Conclusie, gevolgen en proceskosten
14. De beroepen zijn gegrond. De bestreden besluiten zijn in strijd met de artikelen 3:4 en 6:6 van de Awb niet-ontvankelijk verklaard. Het bestreden besluit II is in strijd met artikel 25 van de AWR genomen zonder eiseres in de gelegenheid te stellen te worden gehoord. De rechtbank zal de bestreden besluiten vernietigen.
15. Eiseres heeft niet aangedrongen op een inhoudelijke beoordeling van het geschil, maar verzocht verweerder op te dragen een nieuwe beslissing te nemen. De rechtbank zal daarom niet zelf in de zaak voorzien (zie het arrest van de Hoge Raad van 9 juni 2006, ECLI:NL:HR:2006:AX7330). 16. Omdat de rechtbank de beroepen gegrond verklaart, bepaalt de rechtbank dat verweerder aan eiseres het door haar betaalde griffierecht vergoedt.
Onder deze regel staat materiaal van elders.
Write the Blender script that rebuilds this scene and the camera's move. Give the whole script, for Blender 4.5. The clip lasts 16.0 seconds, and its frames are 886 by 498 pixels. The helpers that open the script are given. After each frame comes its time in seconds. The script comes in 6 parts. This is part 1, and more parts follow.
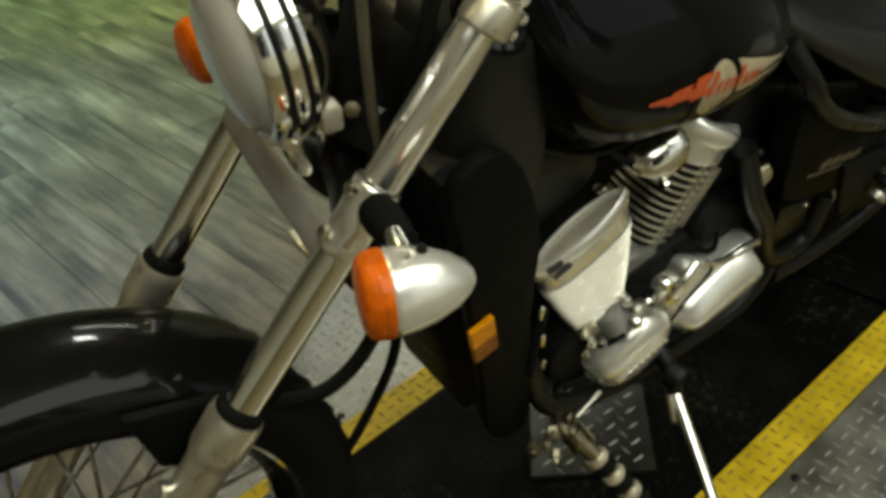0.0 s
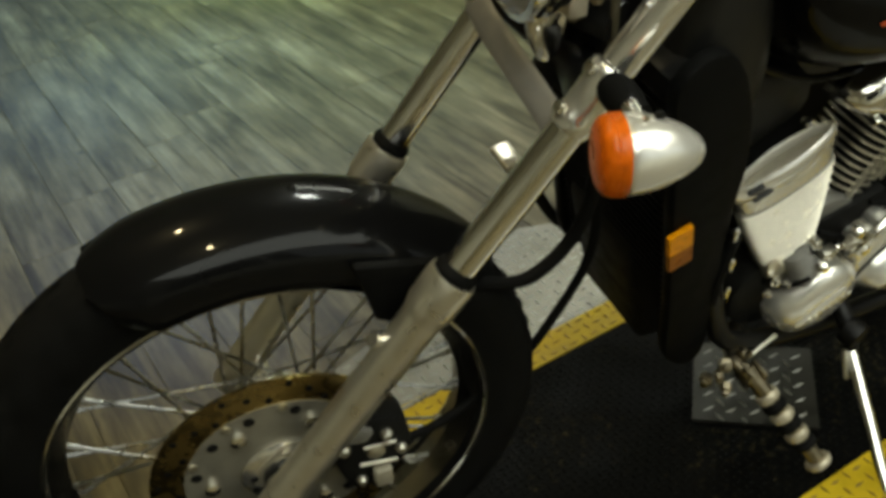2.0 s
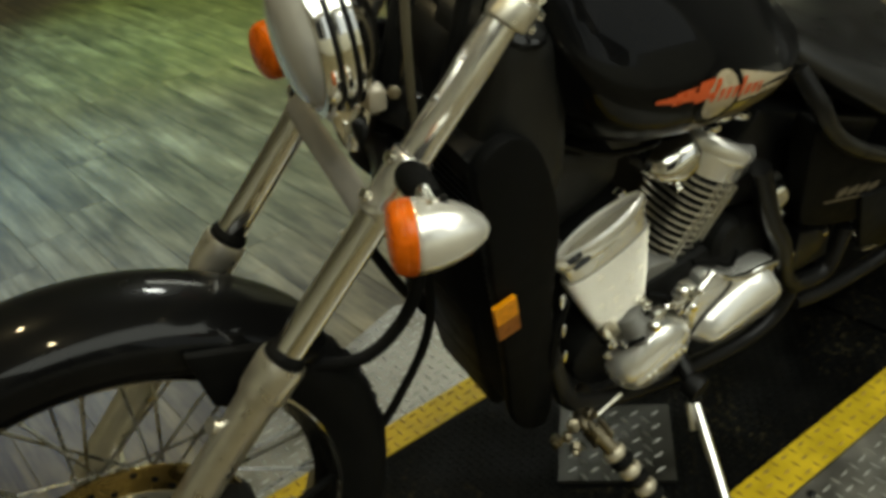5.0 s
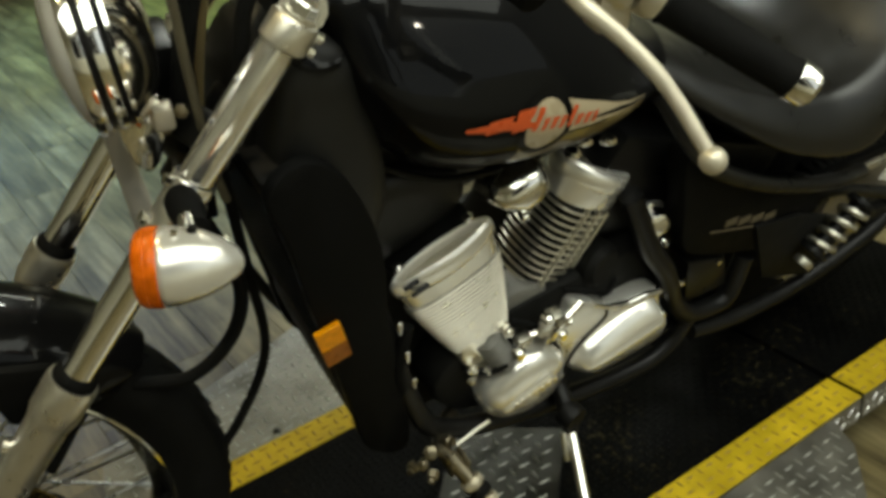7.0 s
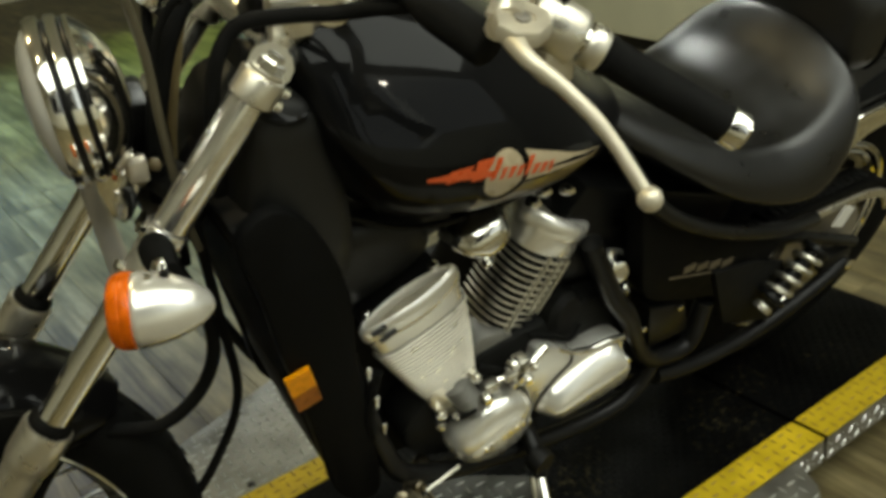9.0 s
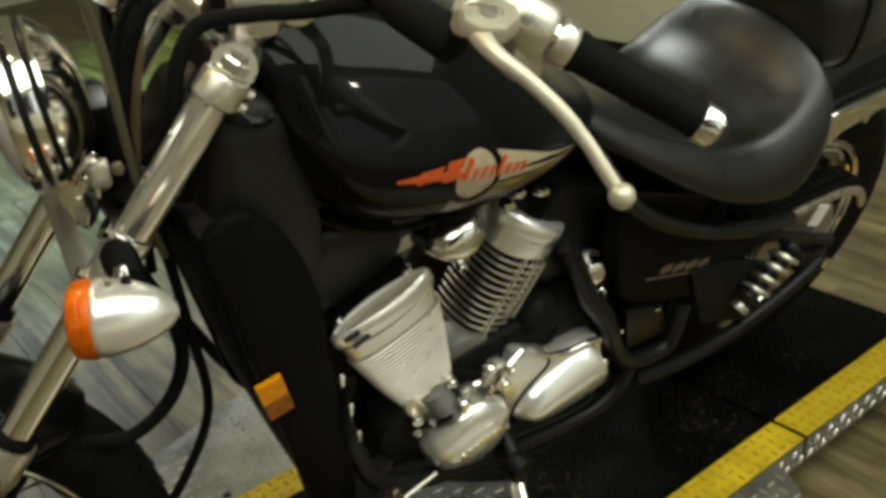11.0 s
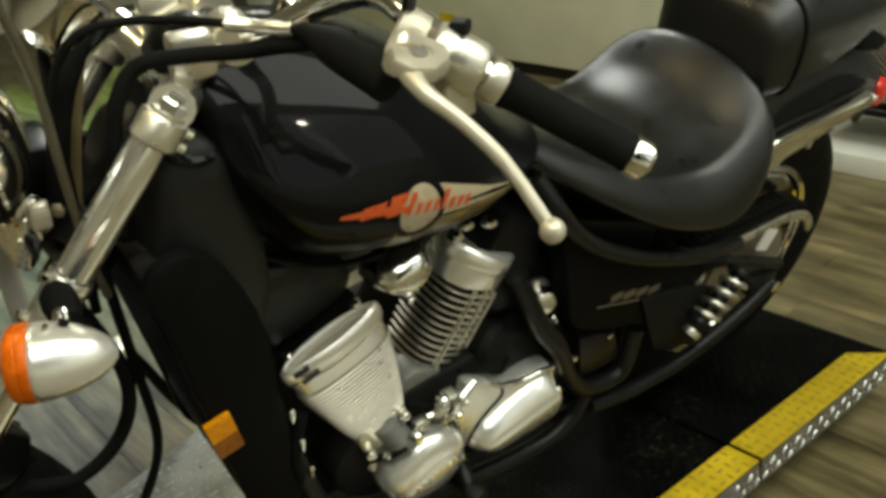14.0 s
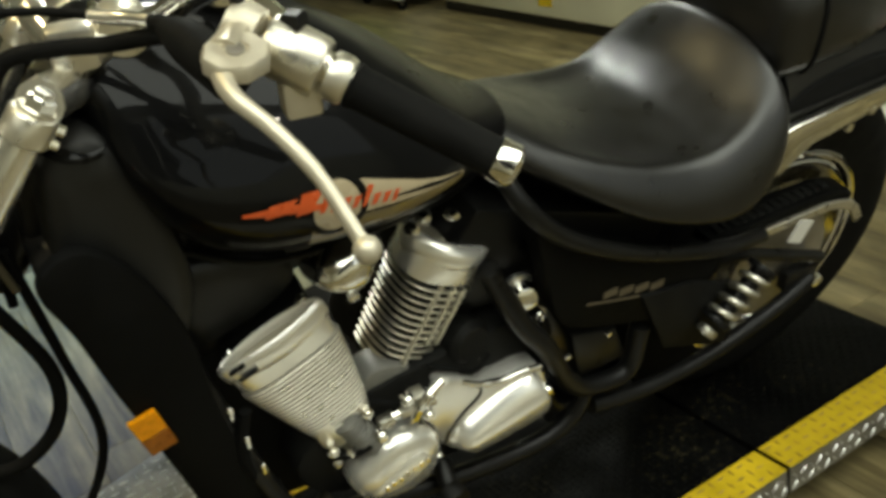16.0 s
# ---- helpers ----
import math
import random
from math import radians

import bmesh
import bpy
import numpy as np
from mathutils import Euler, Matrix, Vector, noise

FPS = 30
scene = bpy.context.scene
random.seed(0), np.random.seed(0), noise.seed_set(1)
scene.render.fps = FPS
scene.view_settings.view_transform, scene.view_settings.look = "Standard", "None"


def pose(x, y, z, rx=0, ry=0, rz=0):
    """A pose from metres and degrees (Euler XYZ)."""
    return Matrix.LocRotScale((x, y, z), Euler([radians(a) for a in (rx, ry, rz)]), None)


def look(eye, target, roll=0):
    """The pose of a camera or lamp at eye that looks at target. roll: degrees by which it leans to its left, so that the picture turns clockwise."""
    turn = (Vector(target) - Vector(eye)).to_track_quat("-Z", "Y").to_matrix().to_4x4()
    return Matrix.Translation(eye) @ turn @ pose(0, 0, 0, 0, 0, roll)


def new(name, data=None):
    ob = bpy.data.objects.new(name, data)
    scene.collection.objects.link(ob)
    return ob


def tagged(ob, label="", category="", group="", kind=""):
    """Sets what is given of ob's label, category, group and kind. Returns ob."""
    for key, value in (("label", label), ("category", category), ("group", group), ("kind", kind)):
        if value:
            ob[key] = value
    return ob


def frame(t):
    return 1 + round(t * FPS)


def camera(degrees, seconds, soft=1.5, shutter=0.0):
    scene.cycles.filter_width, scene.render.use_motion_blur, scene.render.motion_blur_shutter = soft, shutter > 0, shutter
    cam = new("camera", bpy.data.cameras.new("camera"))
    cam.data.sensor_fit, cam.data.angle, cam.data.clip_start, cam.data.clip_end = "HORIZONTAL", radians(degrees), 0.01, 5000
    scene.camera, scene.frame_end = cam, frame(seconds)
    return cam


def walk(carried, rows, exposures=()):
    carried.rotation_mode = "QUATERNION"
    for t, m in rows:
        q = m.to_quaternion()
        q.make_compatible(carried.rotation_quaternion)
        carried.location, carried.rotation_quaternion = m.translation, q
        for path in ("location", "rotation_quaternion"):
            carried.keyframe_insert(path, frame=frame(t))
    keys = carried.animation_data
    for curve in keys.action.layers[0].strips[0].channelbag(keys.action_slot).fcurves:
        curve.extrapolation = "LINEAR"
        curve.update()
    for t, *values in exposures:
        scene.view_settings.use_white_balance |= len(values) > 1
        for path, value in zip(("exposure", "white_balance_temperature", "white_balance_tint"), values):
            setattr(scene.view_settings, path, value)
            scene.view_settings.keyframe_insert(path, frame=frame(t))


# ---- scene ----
cam = camera(49.0, 16.0, 3.9)
PATH = [
    (0, (-0.692, -0.797, 1.16), (0.302, 0.523, 0.033), -9.3),
    (0.5, (-0.746, -0.823, 1.165), (0.247, 0.511, 0.054), -8.9),
    (1, (-0.798, -0.832, 1.135), (0.116, 0.493, -0.052), -7.9),
    (1.5, (-0.8, -0.834, 1.116), (-0.038, 0.56, -0.1), -9.8),
    (2, (-0.825, -0.843, 1.119), (-0.06, 0.644, 0.023), -8.3),
    (2.5, (-0.878, -0.857, 1.105), (-0.234, 0.682, 0.002), -8.4),
    (3, (-0.883, -0.874, 1.106), (-0.246, 0.718, 0.076), -5.9),
    (3.5, (-0.882, -0.884, 1.106), (-0.26, 0.726, 0.094), -6.4),
    (4, (-0.866, -0.897, 1.102), (-0.219, 0.707, 0.098), -7.0),
    (4.5, (-0.832, -0.922, 1.111), (-0.029, 0.626, 0.131), -8.5),
    (5, (-0.768, -0.935, 1.137), (0.194, 0.518, 0.155), -8.6),
    (5.2, (-0.757, -0.941, 1.139), (0.243, 0.497, 0.184), -7.4),
    (7.3, (-0.548, -1.033, 1.121), (0.362, 0.449, 0.115), -7.0),
    (7.5, (-0.553, -1.037, 1.120), (0.389, 0.419, 0.095), -7.0),
    (8, (-0.569, -1.049, 1.125), (0.401, 0.449, 0.173), -8.2),
    (8.5, (-0.574, -1.067, 1.123), (0.407, 0.430, 0.213), -6.0),
    (8.7, (-0.573, -1.072, 1.128), (0.420, 0.432, 0.230), -6.9),
    (10.8, (-0.560, -1.063, 1.116), (0.458, 0.425, 0.247), -6.6),
    (11, (-0.557, -1.064, 1.115), (0.471, 0.41, 0.237), -7.2),
    (11.5, (-0.564, -1.063, 1.11), (0.42, 0.448, 0.245), -7.8),
    (12, (-0.563, -1.065, 1.111), (0.438, 0.438, 0.251), -7.9),
    (12.5, (-0.548, -1.077, 1.113), (0.528, 0.372, 0.251), -7.4),
    (13, (-0.547, -1.086, 1.115), (0.532, 0.373, 0.272), -7.9),
    (13.5, (-0.543, -1.084, 1.12), (0.539, 0.374, 0.282), -7.3),
    (14, (-0.54, -1.083, 1.121), (0.558, 0.365, 0.287), -7.4),
    (14.5, (-0.538, -1.089, 1.119), (0.57, 0.35, 0.281), -7.7),
    (15, (-0.527, -1.091, 1.116), (0.578, 0.351, 0.279), -8.4),
    (15.5, (-0.453, -1.097, 1.088), (0.582, 0.365, 0.197), -10.6),
    (16, (-0.322, -1.148, 1.096), (0.534, 0.44, 0.233), -10.1),
]
walk(cam, [(t, look(eye, target, roll)) for t, eye, target, roll in PATH], [(0.0, 0.08), (5.0, 0.14), (7.5, 0.2), (11.0, 0.3), (16.0, 0.4)])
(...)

17. Op grond van artikel 3, eerste lid, van het Besluit proceskosten bestuursrecht (Bpb) worden samenhangende zaken voor de vaststelling van de kosten van door een derde beroepsmatig verleende rechtsbijstand als één zaak beschouwd. Volgens artikel 3, tweede lid, van het Bpb, voor zover hier van belang, zijn samenhangende zaken door een belanghebbende ingestelde beroepen, die door de bestuursrechter gelijktijdig zijn behandeld, waarin rechtsbijstand als bedoeld in artikel 1, onder a, is verleend door dezelfde persoon en van wie de werkzaamheden in elk van de zaken nagenoeg identiek konden zijn. In dit geval zijn er twee zaken waarin door de gemachtigde van eiseres beroepschriften zijn ingediend die nagenoeg gelijkluidend zijn, terwijl de rechtbank deze zaken gelijktijdig heeft behandeld. De rechtbank is daarom van oordeel dat deze zaken samenhangend zijn.
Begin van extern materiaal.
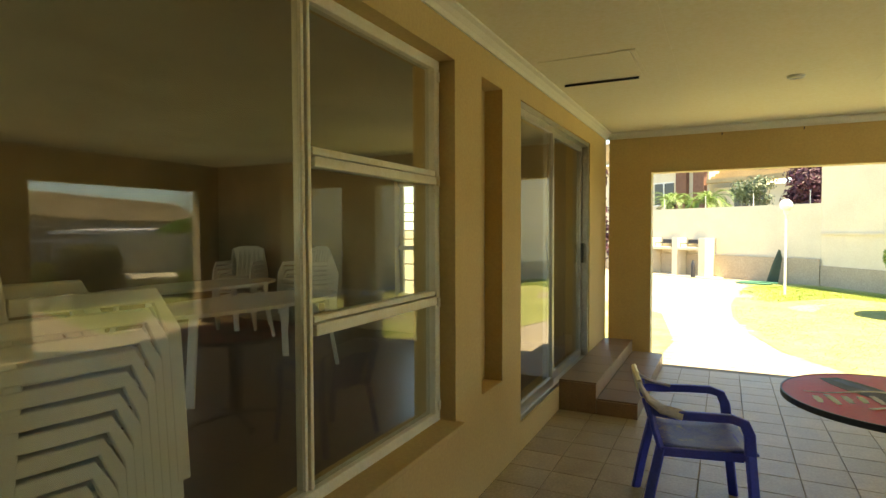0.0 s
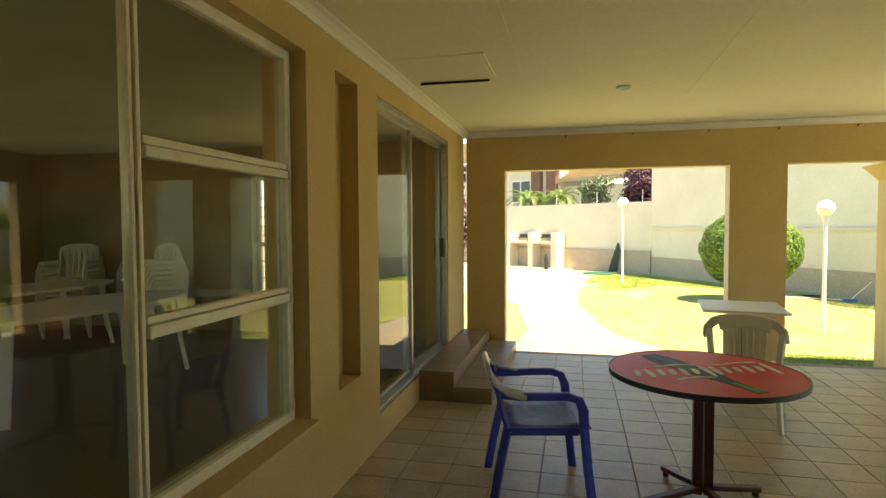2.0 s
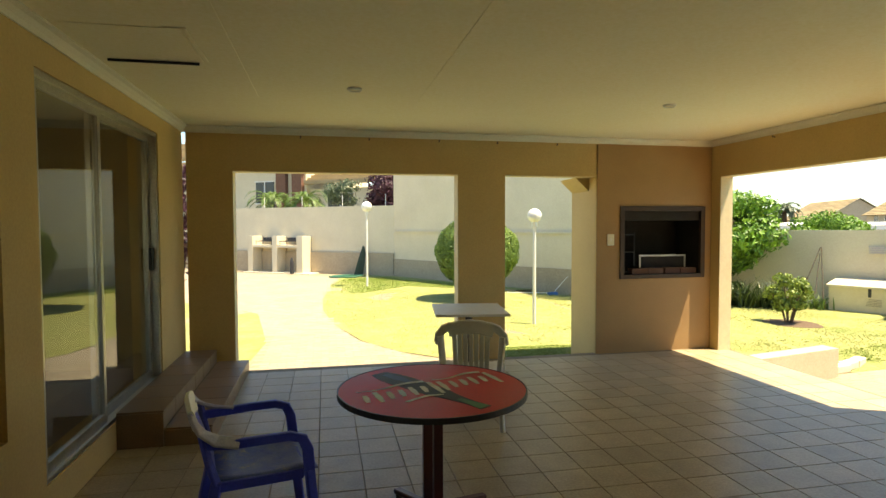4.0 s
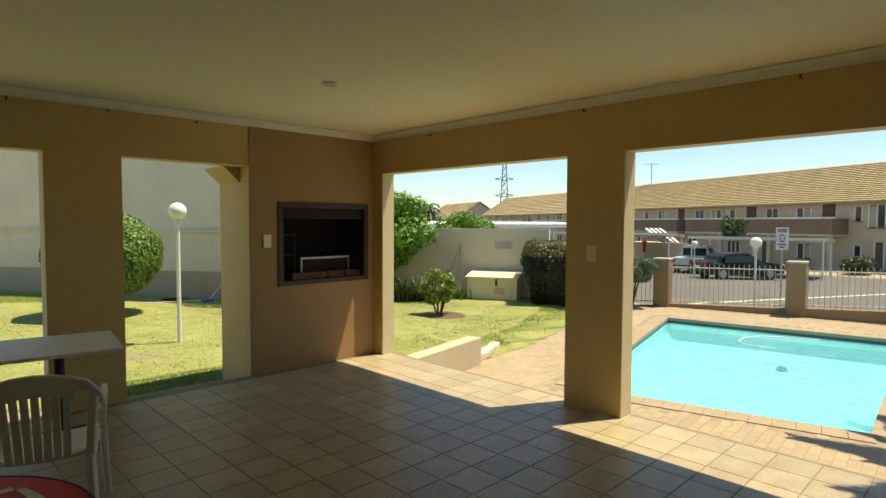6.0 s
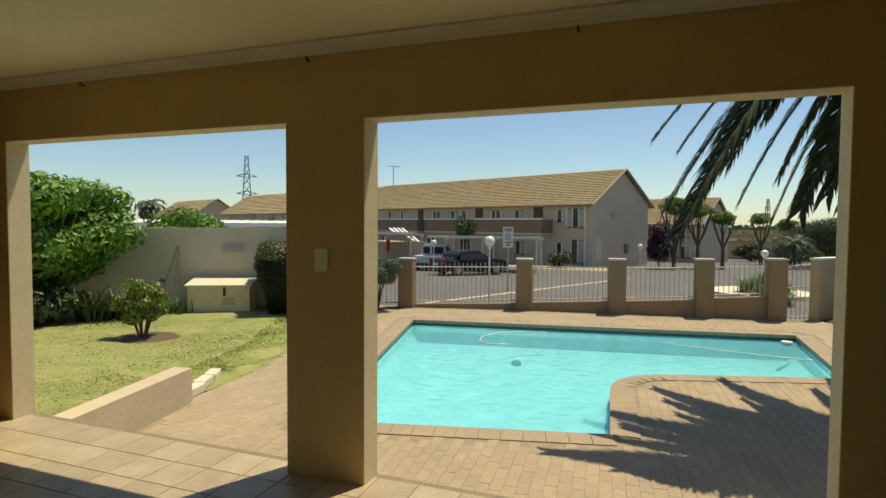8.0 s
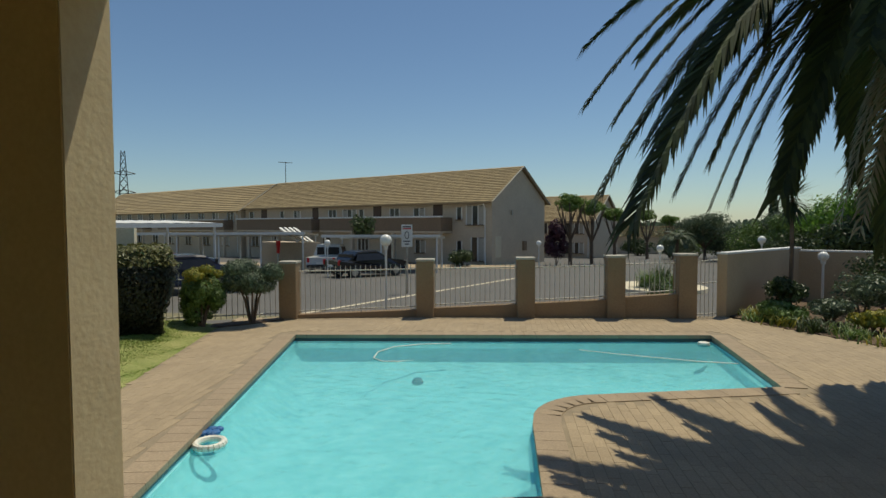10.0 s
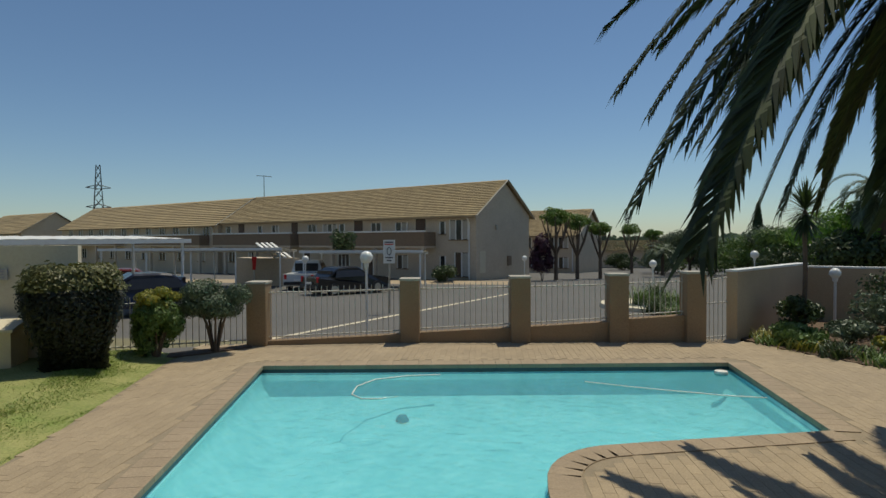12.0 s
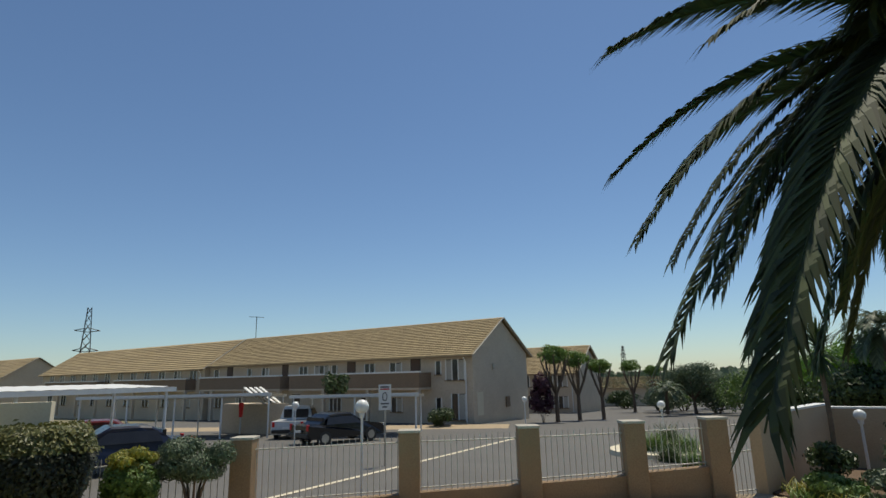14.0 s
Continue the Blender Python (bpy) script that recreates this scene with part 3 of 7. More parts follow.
EARTH = surface("dry_veld", (0.22, 0.19, 0.11), (0.16, 0.15, 0.08), rough=0.95, scale=0.1, fine=4, bump=0.5)
# the pool basin needs a hole, so the ground is laid in pieces round it, meeting edge to edge
POOL = [(14.25, 7.18), (15.5, -0.72), (12.0, -0.66), (11.32, 1.54)] + [(10.32 + 0.95 * math.cos(radians(a)), 1.55 + 0.95 * math.sin(radians(a))) for a in range(12, 96, 12)] + [(10.1, 2.5), (8.45, 2.38), (7.68, 5.55)]
def pool_inside(x, y):
    hit = False
    for (ax, ay), (bx, by) in zip(POOL, POOL[1:] + POOL[:1]):
        if (ay > y) != (by > y) and x < (bx - ax) * (y - ay) / (by - ay) + ax:
            hit = not hit
    return hit
edges = [-2500, -600, -150, -60, -25, -10, -3, 2, 5, 7, 7.6, 8.4, 10, 12, 14.5, 16, 17, 18, 20, 24, 30, 40, 55, 75, 95, 160, 400, 1000, 3500]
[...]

18. De rechtbank veroordeelt verweerder in de door eiseres gemaakte proceskosten. Deze kosten stelt de rechtbank op grond van het Bpb voor de door een derde beroepsmatig verleende rechtsbijstand vast op € 837,- (1 punt voor het indienen van het beroepschrift en 1 punt voor het verschijnen ter zitting met een waarde per punt van € 837,- en wegingsfactor 0,5). Het gewicht van de zaak is bepaald op ‘licht’, omdat het beroep betrekking heeft op een parkeerbelastingzaak (zie het arrest van het gerechtshof Den Haag van 11 november 2021, ECLI:NL:GHDHA:2021:2131).